+++ Collected material +++
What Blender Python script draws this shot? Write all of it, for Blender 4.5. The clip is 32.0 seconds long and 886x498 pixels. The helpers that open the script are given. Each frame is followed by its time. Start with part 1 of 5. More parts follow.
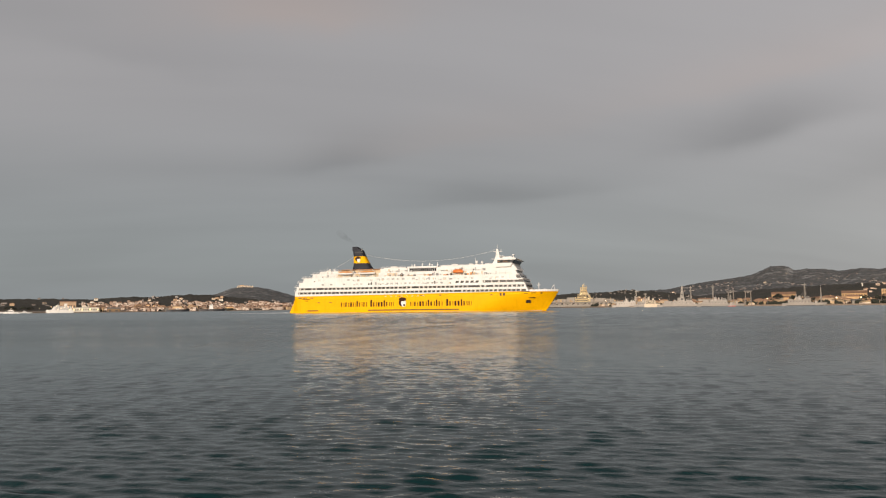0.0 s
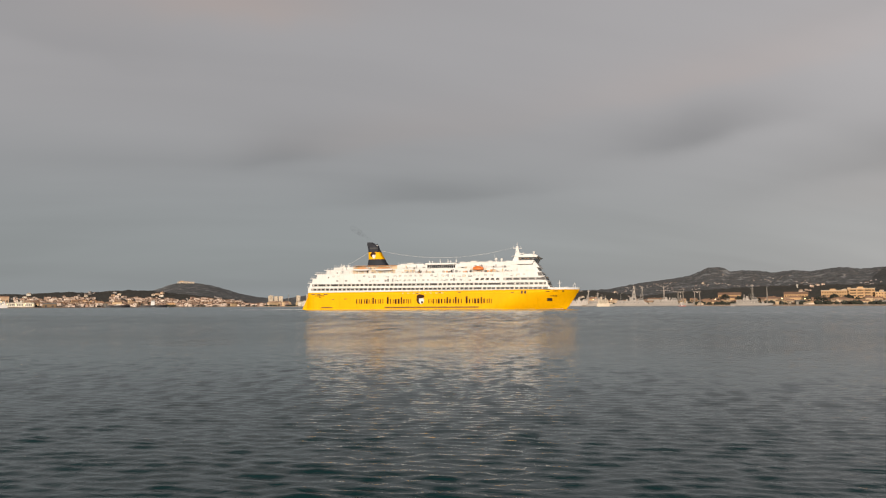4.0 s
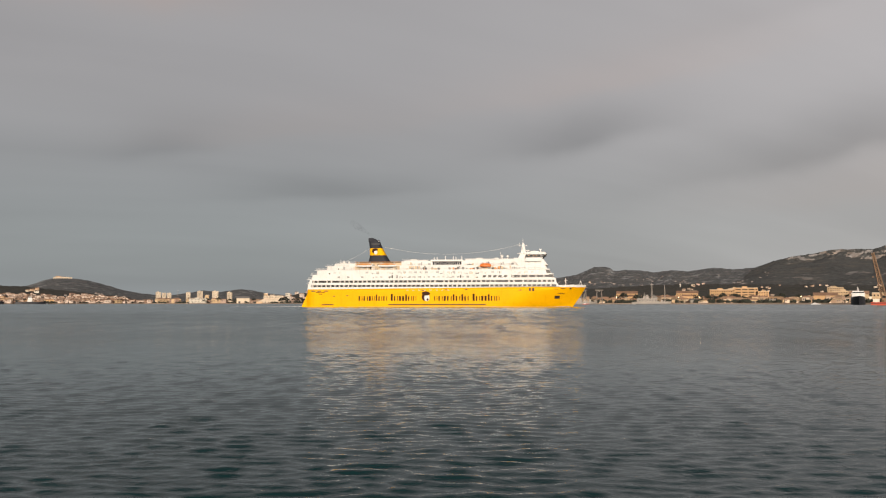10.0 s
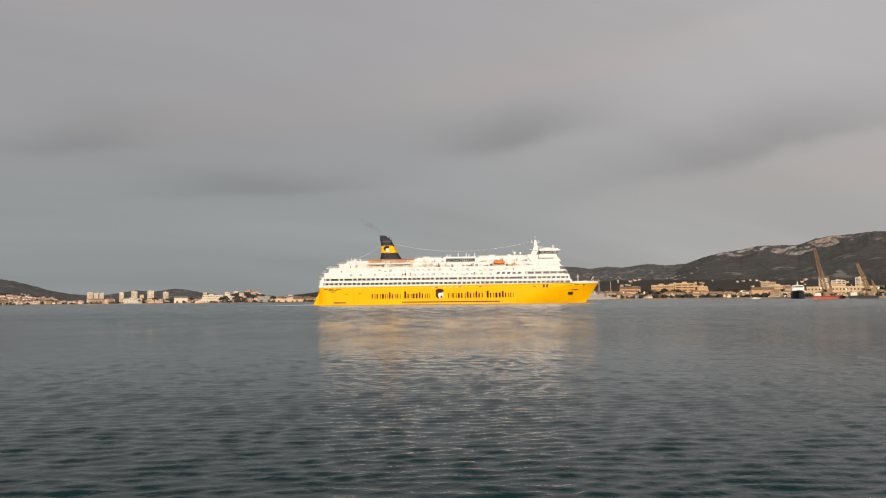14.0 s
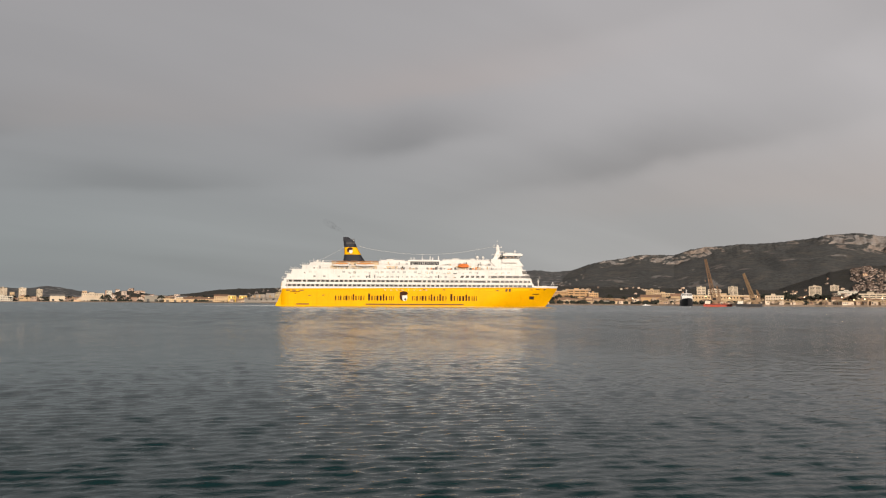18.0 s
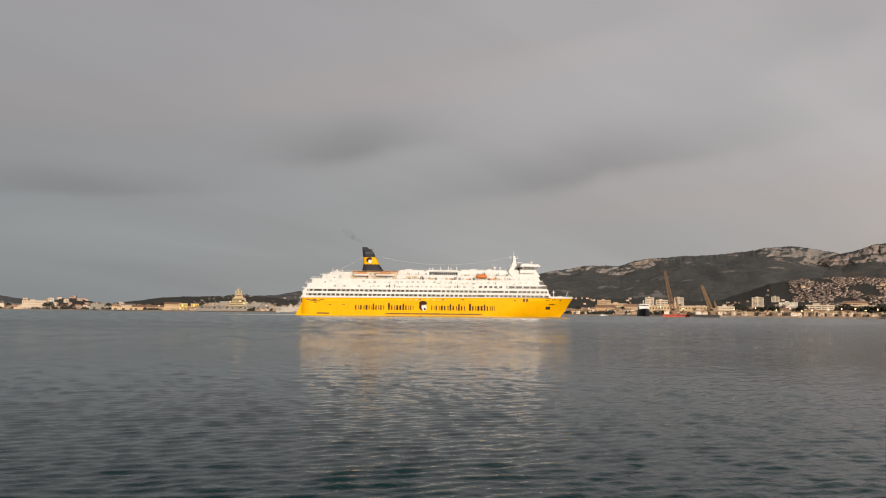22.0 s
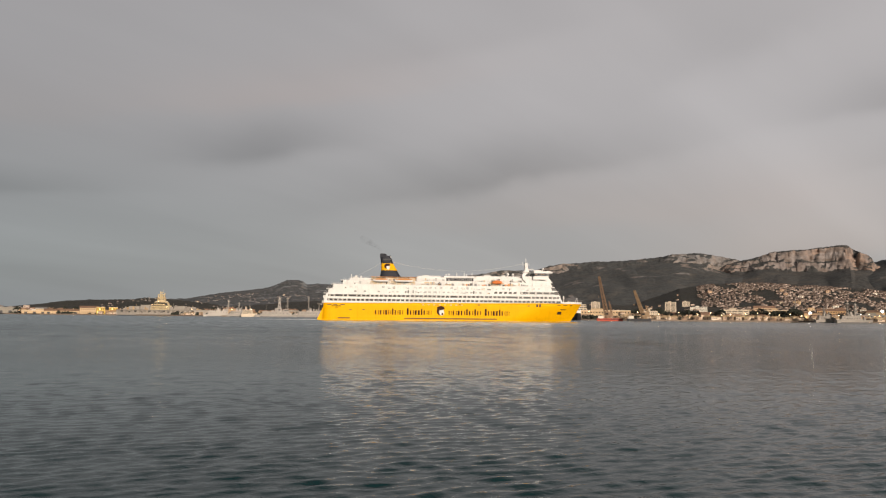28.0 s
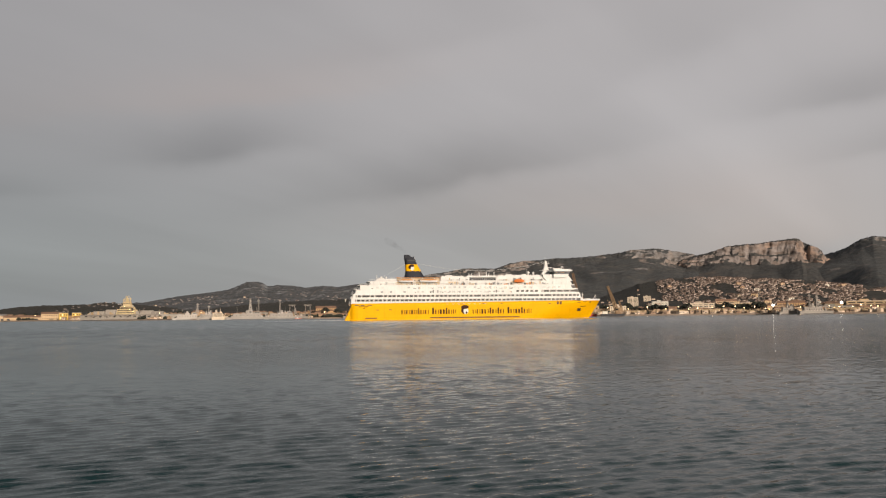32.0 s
+++
**Objective:** The material above holds pictures; copy everything else in it exactly.

**Exercise result:**
What Blender Python script draws this shot? Write all of it, for Blender 4.5. The clip is 32.0 seconds long and 886x498 pixels. The helpers that open the script are given. Each frame is followed by its time. Start with part 1 of 5. More parts follow.
0.0 s
4.0 s
10.0 s
14.0 s
18.0 s
22.0 s
28.0 s
32.0 s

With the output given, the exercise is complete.